Deep O2 observations toward a low-mass protostar with Herschel-HIFI

Yildiz, Umut (Leiden Observatory, Leiden University)
Acharyya, Kinsuk (S.N. Bose National Centre for Basic Sciences)
Goldsmith, Paul (Jet Propulsion Laboratory, California Institute of Technology)
van Dishoeck, Ewine (Leiden Observatory, Leiden University & MPE)
Melnick, Gary (Harvard-Smithsonian Center for Astrophysics)
Snell, Ronald (University of Massachusetts)
Liseau, Rene (Chalmers University of Technology, Onsala Space Observatory)
Chen, Jo-Hsin (Jet Propulsion Laboratory, California Institute of Technology)
Pagani, Laurent (LERMA & Observatoire de Paris)
Bergin, Edwin (University of Michigan)
Caselli, Paola (University of Leeds & INAF)

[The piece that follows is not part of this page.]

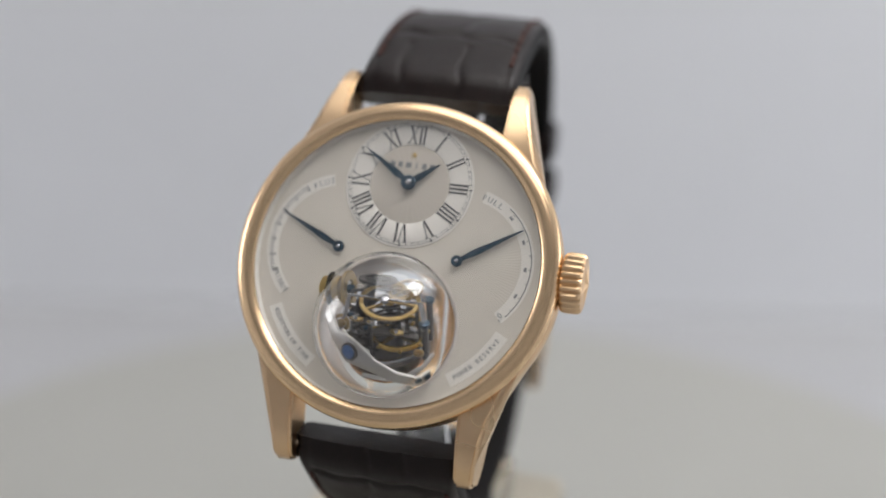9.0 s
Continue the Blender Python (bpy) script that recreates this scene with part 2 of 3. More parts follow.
def flank(y, slope):
    """How far out a lug's outer side stands: flush with the case band, then tapering to the tip."""
    if y < 13.6:
        return math.sqrt(22.5 ** 2 - y ** 2)
    return 17.93 - (y - 13.6) * slope - 0.85 * math.sin(math.pi * min(1, (y - 13.6) / 17))


def lug(sx, sy):
    """A horn of the case: its side outline swept inwards, tapering to the tip."""
    outline = [(10.0, -1.1), (12.0, -0.9), (13.6, -0.84), (16.5, -0.8), (20.0, -0.98), (23.0, -1.8), (26.0, -3.2), (28.2, -4.7), (28.9, -6.2), (28.6, -9.2), (27.2, -10.0), (25.4, -9.6), (22.0, -8.2), (19.0, -7.1), (16.0, -6.7), (13.6, -6.5), (12.0, -6.4), (10.0, -6.2)]
    if sy < 0:
        outline = [(y if y < 20 else y * 0.978 + 0.44, z) for y, z in outline]
    bm = bmesh.new()
    inner = [bm.verts.new((11.62 * sx, y * sy, z)) for y, z in outline]
    outer = [bm.verts.new((flank(y, 0.262 if sy > 0 else 0.225) * sx, y * sy, z)) for y, z in outline]
    n = len(outline)
    bm.faces.new(inner)
    bm.faces.new(outer[::-1])
    for k in range(n):
        bm.faces.new((inner[k], outer[k], outer[(k + 1) % n], inner[(k + 1) % n]))
    bmesh.ops.recalc_face_normals(bm, faces=bm.faces)
    sharp = [e for e in bm.edges if e.calc_face_angle(0) > radians(50)]
    bmesh.ops.bevel(bm, geom=sharp, offset=0.42, segments=3, affect="EDGES")
    return bm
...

Herbst, Eric (University of Virginia)
Kristensen, Lars (Harvard-Smithsonian Center for Astrophysics)
Visser, Ruud (University of Michigan)
Lis, Dariusz (California Institute of Technology, Cahill Center for Astronomy and Astrophysics)

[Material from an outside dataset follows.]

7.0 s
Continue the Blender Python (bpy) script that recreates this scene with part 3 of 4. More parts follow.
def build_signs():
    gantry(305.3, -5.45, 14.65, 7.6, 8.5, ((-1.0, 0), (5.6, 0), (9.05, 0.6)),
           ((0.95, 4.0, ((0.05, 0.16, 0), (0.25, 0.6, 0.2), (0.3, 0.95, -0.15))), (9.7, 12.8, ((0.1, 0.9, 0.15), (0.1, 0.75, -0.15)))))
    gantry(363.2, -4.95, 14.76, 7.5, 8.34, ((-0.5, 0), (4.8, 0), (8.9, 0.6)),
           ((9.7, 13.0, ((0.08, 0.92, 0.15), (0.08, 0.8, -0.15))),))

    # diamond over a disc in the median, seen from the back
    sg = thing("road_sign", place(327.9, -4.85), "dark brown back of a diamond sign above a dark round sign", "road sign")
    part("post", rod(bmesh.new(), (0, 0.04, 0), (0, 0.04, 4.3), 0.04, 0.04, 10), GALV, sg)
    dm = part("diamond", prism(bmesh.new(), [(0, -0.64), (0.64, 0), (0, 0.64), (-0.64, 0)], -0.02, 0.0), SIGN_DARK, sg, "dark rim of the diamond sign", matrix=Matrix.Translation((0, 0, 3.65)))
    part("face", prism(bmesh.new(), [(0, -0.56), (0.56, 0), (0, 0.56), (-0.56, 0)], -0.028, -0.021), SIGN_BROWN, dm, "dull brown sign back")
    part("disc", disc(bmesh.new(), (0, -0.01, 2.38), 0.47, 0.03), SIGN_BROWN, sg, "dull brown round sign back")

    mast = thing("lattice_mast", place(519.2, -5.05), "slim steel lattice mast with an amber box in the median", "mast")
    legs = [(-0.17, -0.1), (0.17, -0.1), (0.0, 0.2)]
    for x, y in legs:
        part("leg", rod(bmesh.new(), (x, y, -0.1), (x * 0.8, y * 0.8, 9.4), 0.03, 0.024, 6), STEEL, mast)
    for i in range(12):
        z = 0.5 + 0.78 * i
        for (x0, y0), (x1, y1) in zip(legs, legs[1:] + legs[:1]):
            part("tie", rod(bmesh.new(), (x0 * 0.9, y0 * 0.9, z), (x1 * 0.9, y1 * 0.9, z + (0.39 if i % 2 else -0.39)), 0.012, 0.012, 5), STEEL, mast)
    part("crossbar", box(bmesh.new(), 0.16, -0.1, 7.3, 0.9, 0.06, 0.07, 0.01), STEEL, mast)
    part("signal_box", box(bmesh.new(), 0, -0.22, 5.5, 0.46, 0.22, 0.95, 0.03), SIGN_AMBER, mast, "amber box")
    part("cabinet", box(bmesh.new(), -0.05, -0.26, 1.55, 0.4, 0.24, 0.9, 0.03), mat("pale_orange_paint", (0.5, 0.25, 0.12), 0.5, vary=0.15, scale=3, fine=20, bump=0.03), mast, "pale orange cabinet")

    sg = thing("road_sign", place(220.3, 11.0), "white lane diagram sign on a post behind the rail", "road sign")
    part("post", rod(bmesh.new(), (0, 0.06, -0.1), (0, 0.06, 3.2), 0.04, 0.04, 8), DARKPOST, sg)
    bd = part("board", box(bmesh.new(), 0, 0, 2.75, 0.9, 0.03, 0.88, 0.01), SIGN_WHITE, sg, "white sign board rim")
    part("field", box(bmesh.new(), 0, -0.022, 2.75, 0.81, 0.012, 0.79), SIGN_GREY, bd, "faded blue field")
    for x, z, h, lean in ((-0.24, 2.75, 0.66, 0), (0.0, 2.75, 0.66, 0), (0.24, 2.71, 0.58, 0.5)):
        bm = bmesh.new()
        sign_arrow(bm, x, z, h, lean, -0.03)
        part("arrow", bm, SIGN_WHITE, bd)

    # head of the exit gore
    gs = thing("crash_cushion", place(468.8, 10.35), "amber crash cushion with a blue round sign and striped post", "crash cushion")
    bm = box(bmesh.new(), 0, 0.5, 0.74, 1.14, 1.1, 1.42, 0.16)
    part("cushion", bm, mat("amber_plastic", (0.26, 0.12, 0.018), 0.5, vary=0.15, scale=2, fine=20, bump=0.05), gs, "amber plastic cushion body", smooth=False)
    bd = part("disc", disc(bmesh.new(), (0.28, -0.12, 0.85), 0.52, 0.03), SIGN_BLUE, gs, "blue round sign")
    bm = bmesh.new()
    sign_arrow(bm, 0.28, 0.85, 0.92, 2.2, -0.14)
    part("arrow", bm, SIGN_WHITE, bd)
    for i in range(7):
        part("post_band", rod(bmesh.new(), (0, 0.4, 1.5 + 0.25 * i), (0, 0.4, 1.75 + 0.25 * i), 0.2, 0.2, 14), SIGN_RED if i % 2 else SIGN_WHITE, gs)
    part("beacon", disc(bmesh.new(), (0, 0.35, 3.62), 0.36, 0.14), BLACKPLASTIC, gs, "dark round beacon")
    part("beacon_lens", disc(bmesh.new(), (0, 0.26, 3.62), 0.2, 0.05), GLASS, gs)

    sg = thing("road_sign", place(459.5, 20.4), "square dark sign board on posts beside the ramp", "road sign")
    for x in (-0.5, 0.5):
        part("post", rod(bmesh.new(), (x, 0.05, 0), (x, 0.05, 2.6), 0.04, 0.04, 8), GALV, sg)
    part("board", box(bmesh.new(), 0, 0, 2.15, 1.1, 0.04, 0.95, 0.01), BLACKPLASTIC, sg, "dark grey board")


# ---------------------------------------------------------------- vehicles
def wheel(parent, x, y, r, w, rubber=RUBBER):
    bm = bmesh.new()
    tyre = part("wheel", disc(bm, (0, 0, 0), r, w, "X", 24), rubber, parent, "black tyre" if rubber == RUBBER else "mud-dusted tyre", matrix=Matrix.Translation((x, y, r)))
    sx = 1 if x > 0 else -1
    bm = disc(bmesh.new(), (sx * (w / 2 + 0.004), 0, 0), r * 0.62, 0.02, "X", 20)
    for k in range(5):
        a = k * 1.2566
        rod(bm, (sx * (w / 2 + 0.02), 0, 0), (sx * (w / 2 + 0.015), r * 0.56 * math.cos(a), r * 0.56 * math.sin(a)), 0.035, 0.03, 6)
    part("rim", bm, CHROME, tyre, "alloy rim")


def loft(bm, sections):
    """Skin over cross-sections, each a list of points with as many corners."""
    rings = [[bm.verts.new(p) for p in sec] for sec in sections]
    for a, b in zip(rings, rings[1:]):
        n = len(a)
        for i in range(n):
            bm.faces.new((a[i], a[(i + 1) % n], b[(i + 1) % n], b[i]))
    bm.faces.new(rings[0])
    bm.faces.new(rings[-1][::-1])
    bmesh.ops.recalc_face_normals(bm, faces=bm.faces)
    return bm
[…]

Gerin, Maryvonne (LRA/LERMA & Observatoire de Paris & Ecole Normale Superieure)

Abstract:
Oxygen is the third most abundant element in the Universe, after hydrogen and helium. According to traditional gas-phase chemical models, O2 should be abundant in molecular clouds (X(O2)~7e-5 relative to H2), but until recently, attempts to detect interstellar O2 line emission with ground- and space-based observatories have failed. Following the multi-line detection of O2 with low abundances in the Orion and rho OphA molecular clouds with Herschel, it is important to investigate other environments, and we here quantify the O2 abundance near a solar-mass protostar. Observations of molecular oxygen, O2, at 487 GHz toward a deeply embedded low-mass Class 0 protostar, NGC 1333 IRAS 4A, are presented, using the HIFI on the Herschel Space Observatory. The high spectral resolution data are analysed using radiative transfer models to infer column densities and abundances, and are tested directly against full gas-grain chemical models. The deep HIFI spectrum (rms=1.3 mK) fails to show O2 at the velocity of the dense protostellar envelope, implying one of the deepest abundance upper limits of O2/H2 at <6x10e-9 (3 sigma). The O2/CO abundance ratio is less than 0.005. However, a tentative (4.5 sigma) detection of O2 is seen at the velocity of the surrounding NGC~1333 cloud, shifted by 1 km/s relative to the protostar. Pure gas-phase models and gas-grain chemical models require a long pre-collapse phase (~0.7-1x10e6 years) during which atomic and molecular oxygen are frozen out onto dust grains and fully converted to H2O to avoid overproduction of O2 in the dense envelope. The tentative detection of O2 in the surrounding cloud is consistent with a low-density PDR model with a small enhancement of the water-ice photodesorption yield of a factor of two. The low O2 abundance in the collapsing envelope around a low-mass protostar suggests that the gas and ice entering protoplanetary disks is very poor in O2. This research is described in Yildiz et al. (2013, A&A, astro-ph: 1307.8031).